Danica | 8 comments I have seen this novel listed all over this website as classic and what not. I read it over the summer on my own accord. I thought that it was okay, but what makes this book classic?
I liked how it kind of brought out the "monster" in us all in a way. And I thought the story line was riveting (pretty unbelievable). But there were so many spots where the plot was hard to keep track of (so many run-on sentences I could hardly keep up) and characters I couldn't keep track of. And was there supposed to be some kind of moral or metaphor anything in the end?


message 2: by Sherry (new)

Sherry This book is definitely a must read for me. I'm interested(sorry,to tame of word,but it's all I could come up with)in what Nabokov does with this book and this character. As despicable and apalling as this character is,how does Nabokov manage to write a book about such a man and have it become a classic? I need to read and find out how he's managed this amazing feat.

I imagine it will have much to do with Nabokov's ingenius way with narrative and I'm looking forward to finding out!


Abigail (42stitches) | 360 comments No, you end up feeling sorry for Humbert. Because he is so odd and lonely.

Honestly, I liked the book. I thought it was funny in that dark humor way and a lesson in any other way. "If you have odd sexual preferences, hide them, because you can get screwed otherwise" kind of way.

I identified in the "otherwise" kind of way, but sympathiezed in the odd kind of way. TMI I'm sure, but I still consider Lolita a classic because people need to understand that there are other ways out there.


message 4: by Danica (new)

Danica | 8 comments I agree with you Abigail, but I can't see how that makes it a classic.
I felt a little sorry for Humbert, not much.

Maybe it was just me who thinks the writing was so hard to get into. You would have something real going on and then one of his fantasies in the same sentence. It was so hard to keep up with, because some of the real stuff could easily have just been a fantasy.

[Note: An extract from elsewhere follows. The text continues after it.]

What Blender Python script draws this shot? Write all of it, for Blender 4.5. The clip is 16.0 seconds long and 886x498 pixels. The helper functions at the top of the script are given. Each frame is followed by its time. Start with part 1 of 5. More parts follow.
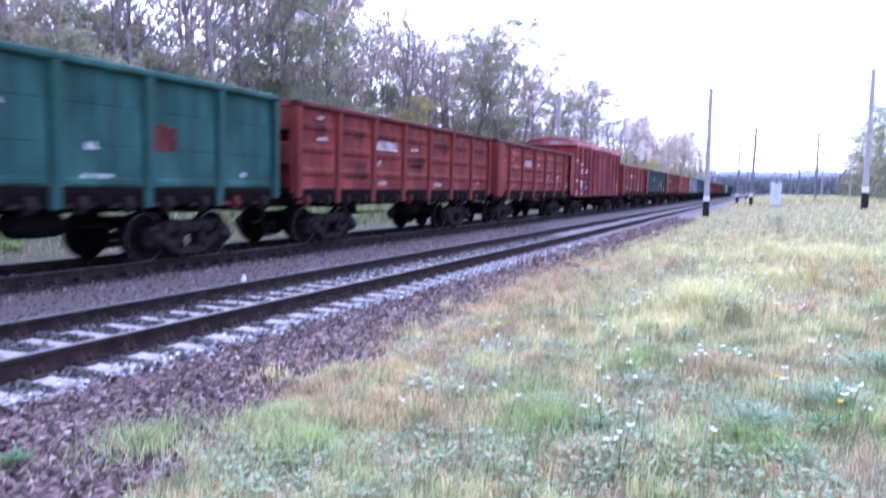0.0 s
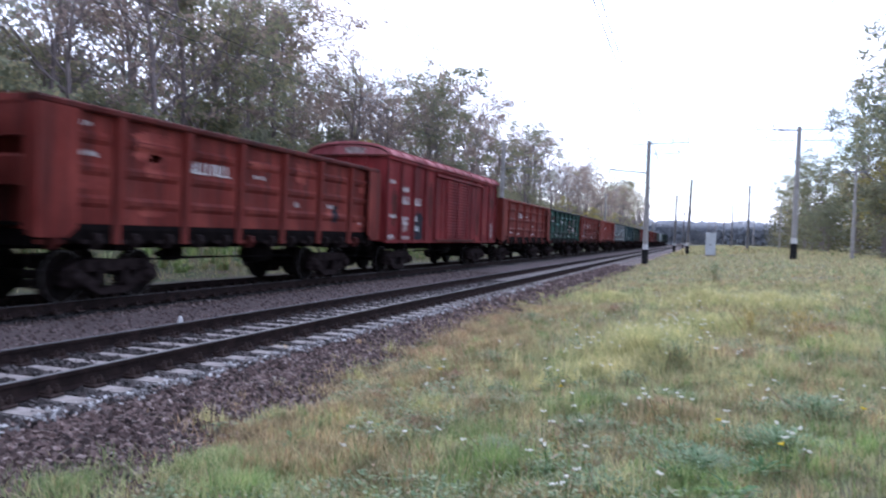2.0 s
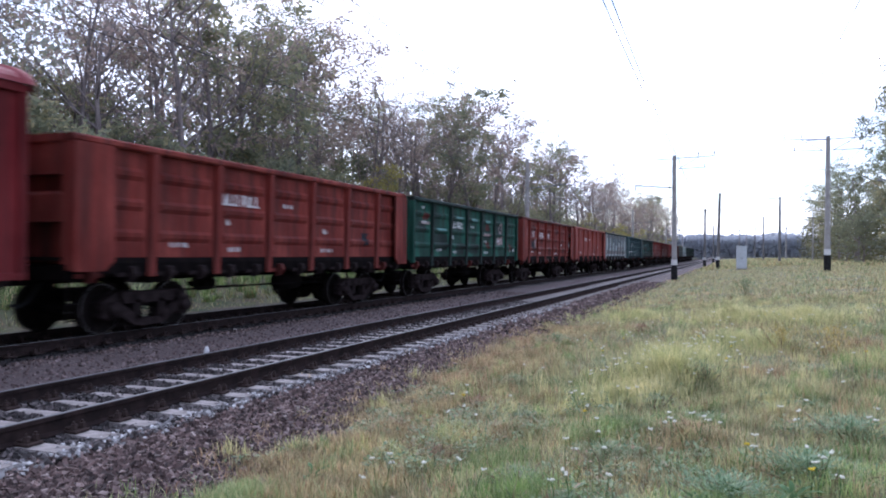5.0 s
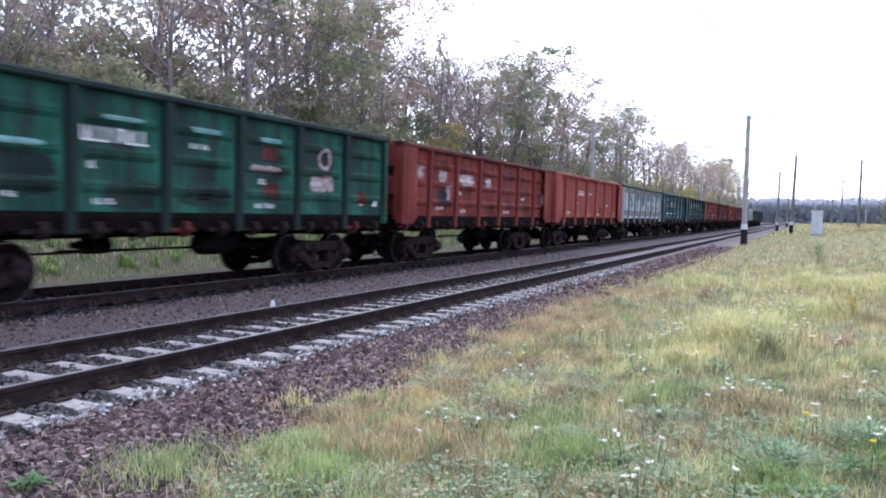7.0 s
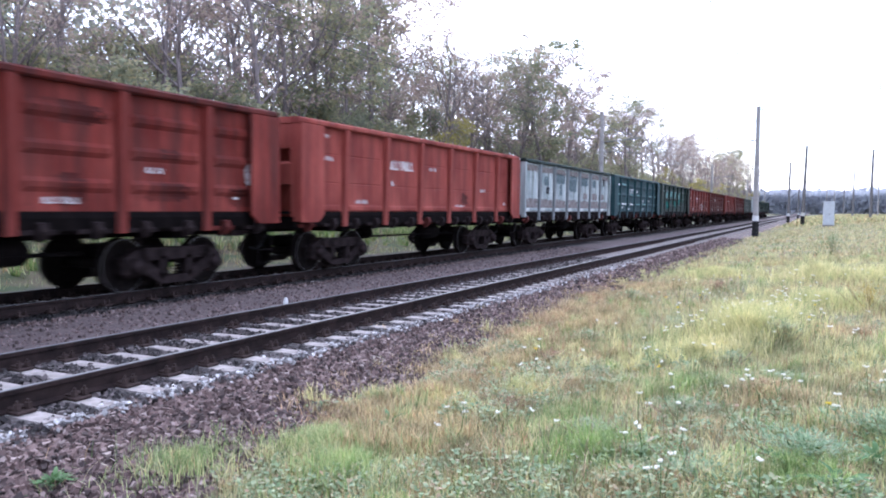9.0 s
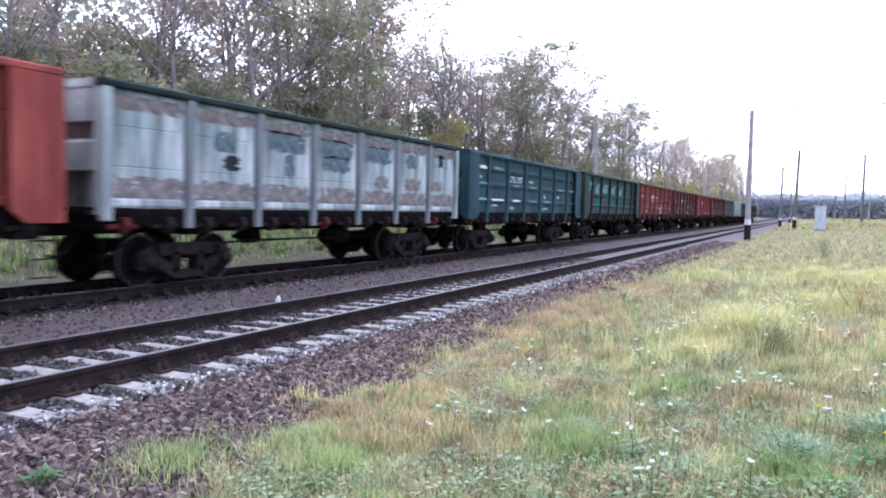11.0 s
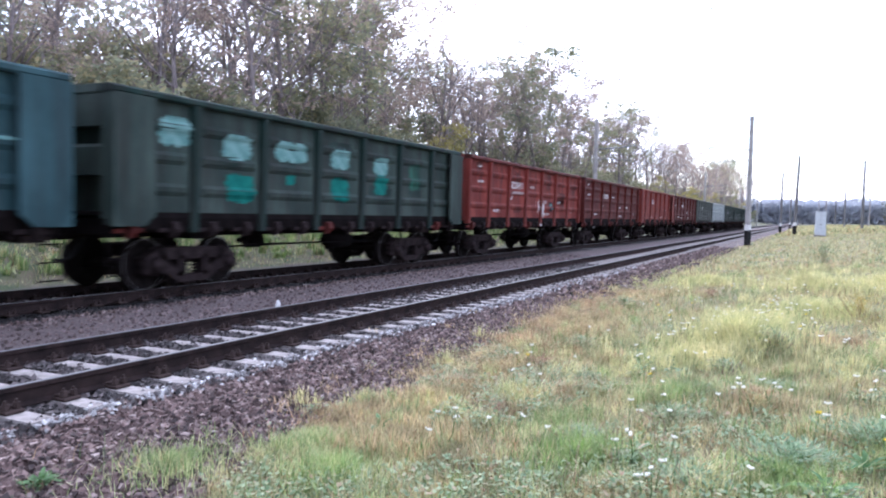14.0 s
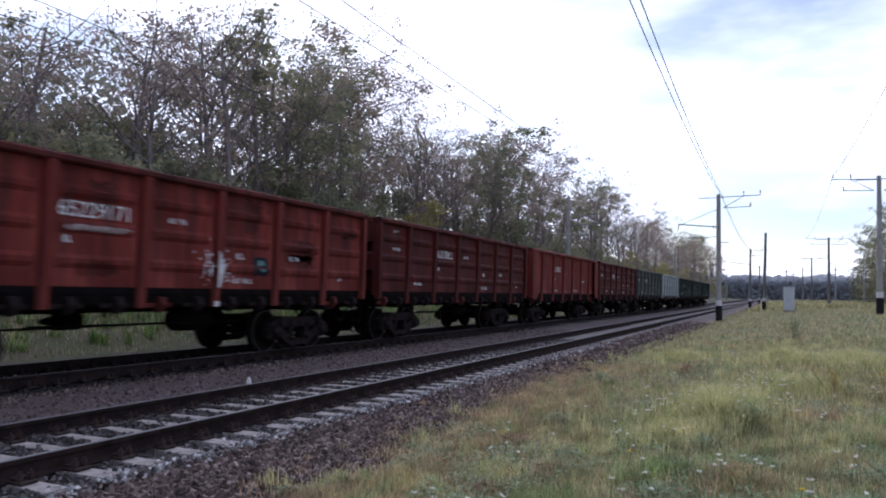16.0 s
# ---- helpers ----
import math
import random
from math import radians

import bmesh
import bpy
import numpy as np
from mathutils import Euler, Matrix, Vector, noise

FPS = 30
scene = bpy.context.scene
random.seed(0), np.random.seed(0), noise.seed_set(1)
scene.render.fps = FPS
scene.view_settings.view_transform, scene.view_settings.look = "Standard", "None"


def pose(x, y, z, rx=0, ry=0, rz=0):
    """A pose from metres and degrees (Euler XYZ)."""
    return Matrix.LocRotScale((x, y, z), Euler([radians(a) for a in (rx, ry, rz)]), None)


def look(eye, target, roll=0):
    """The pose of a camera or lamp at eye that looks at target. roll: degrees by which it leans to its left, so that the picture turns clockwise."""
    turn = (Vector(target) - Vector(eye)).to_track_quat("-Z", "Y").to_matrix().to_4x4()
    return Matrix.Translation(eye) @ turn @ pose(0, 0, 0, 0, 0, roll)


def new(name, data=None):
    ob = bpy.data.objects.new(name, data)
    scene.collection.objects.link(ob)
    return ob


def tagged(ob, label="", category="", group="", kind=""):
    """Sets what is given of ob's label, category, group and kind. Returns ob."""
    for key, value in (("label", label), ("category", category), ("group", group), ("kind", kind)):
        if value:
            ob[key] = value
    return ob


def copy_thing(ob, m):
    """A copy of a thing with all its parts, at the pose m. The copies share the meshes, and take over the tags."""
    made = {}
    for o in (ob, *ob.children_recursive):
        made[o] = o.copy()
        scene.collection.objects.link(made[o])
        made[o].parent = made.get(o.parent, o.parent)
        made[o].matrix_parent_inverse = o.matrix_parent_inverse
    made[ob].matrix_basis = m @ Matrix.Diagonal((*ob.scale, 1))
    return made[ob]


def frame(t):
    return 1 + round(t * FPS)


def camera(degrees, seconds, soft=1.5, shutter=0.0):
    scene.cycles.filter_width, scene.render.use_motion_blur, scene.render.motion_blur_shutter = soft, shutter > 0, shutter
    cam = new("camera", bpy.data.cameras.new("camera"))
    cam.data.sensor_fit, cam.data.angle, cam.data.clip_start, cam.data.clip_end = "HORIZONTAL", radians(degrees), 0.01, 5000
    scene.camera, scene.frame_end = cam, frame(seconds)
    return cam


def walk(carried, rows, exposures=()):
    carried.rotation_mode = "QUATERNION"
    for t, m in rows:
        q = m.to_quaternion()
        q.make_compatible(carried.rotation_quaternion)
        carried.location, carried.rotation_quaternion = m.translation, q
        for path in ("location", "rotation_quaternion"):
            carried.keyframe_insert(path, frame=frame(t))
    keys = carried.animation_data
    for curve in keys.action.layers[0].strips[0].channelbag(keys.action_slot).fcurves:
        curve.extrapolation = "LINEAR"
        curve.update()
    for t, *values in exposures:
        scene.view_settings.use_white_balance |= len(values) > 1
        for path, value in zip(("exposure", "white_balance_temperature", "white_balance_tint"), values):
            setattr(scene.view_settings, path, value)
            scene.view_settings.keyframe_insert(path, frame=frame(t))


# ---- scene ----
cam = camera(62.8, 16.0, soft=1.9, shutter=0.5)
PATH = [
    (0, (0.35, -0.466, 1.876), (-0.45, 1.358, 1.695), 1.0),
    (0.5, (0.349, -0.447, 1.866), (-0.425, 1.397, 1.847), 0.3),
    (1, (0.339, -0.437, 1.861), (-0.444, 1.403, 1.85), -0.2),
    (1.5, (0.32, -0.416, 1.856), (-0.457, 1.427, 1.843), 0.3),
    (2, (0.314, -0.407, 1.837), (-0.349, 1.479, 1.783), 2.1),
    (2.5, (0.31, -0.411, 1.846), (-0.285, 1.494, 1.73), 1.8),
    (3, (0.374, -0.405, 1.88), (-0.319, 1.469, 1.793), 0.7),
    (3.5, (0.376, -0.379, 1.89), (-0.313, 1.498, 1.886), 0.2),
    (3.7, (0.396, -0.336, 1.875), (-0.312, 1.534, 1.888), 0.1),
    (6, (0.38, -0.354, 1.885), (-0.394, 1.49, 1.847), 0.9),
    (6.5, (0.449, -0.382, 1.885), (-0.4, 1.423, 1.751), 1.4),
    (7, (0.435, -0.373, 1.889), (-0.454, 1.415, 1.778), 1.3),
    (7.5, (0.394, -0.393, 1.88), (-0.457, 1.413, 1.752), 0.1),
    (8, (0.407, -0.38, 1.872), (-0.48, 1.409, 1.762), -0.2),
    (8.5, (0.398, -0.388, 1.868), (-0.501, 1.394, 1.739), 0.3),
    (9, (0.382, -0.393, 1.873), (-0.529, 1.384, 1.751), 0.5),
    (9.2, (0.387, -0.369, 1.863), (-0.527, 1.406, 1.735), 0.4),
    (11.5, (0.372, -0.397, 1.865), (-0.52, 1.389, 1.746), 1.3),
    (12, (0.37, -0.383, 1.86), (-0.528, 1.4, 1.742), 1.3),
    (12.5, (0.373, -0.389, 1.863), (-0.52, 1.397, 1.742), 1.3),
    (13, (0.365, -0.378, 1.86), (-0.55, 1.396, 1.734), 1.3),
    (13.5, (0.367, -0.375, 1.858), (-0.547, 1.399, 1.736), 1.3),
    (14, (0.379, -0.39, 1.868), (-0.516, 1.396, 1.76), 1.3),
    (14.5, (0.373, -0.37, 1.879), (-0.452, 1.452, 1.85), 1.1),
    (15, (0.366, -0.36, 1.872), (-0.462, 1.459, 1.922), 1.5),
    (15.5, (0.346, -0.348, 1.873), (-0.469, 1.475, 1.983), 1.3),
    (16, (0.349, -0.375, 1.854), (-0.486, 1.44, 1.956), 1.3),
]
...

message 5: by Kristie (new)

Kristie (spedkristie) I listened to it on audio.....I loved the book. I only picked it up because of "Reading Lolita in Tehran"



Abigail (42stitches) | 360 comments Part of what make sit classic is the style I think. It is very different from anything else I've ever read.

Lol at Kristie: I picked up Reading Lolita because it came out shortly after (I think a year or 2) I had read Lolita. Then I had to go read a bunch of other classics I had obviously missed. Hehe, like I needed an excuse.
^^;


message 7: by Donitello (new)

Donitello I found Nabokov's writing to be ethereal -- along the lines of Annie Proulx's inspired word-craft. I think that's what makes it a classic. And the story, of course, was rivetingly horrendous. Confronting the monster within by getting inside a pedophile's head... it's not an opportunity that comes along every day, surely.


message 8: by 412 (new)

412 | 15 comments I'm about two-thirds into the book, and so far thought that this novel is only about the road trips our dear loli and pedobear (pardon the choice of words) took. I'm not that keen into the subtler aspects though.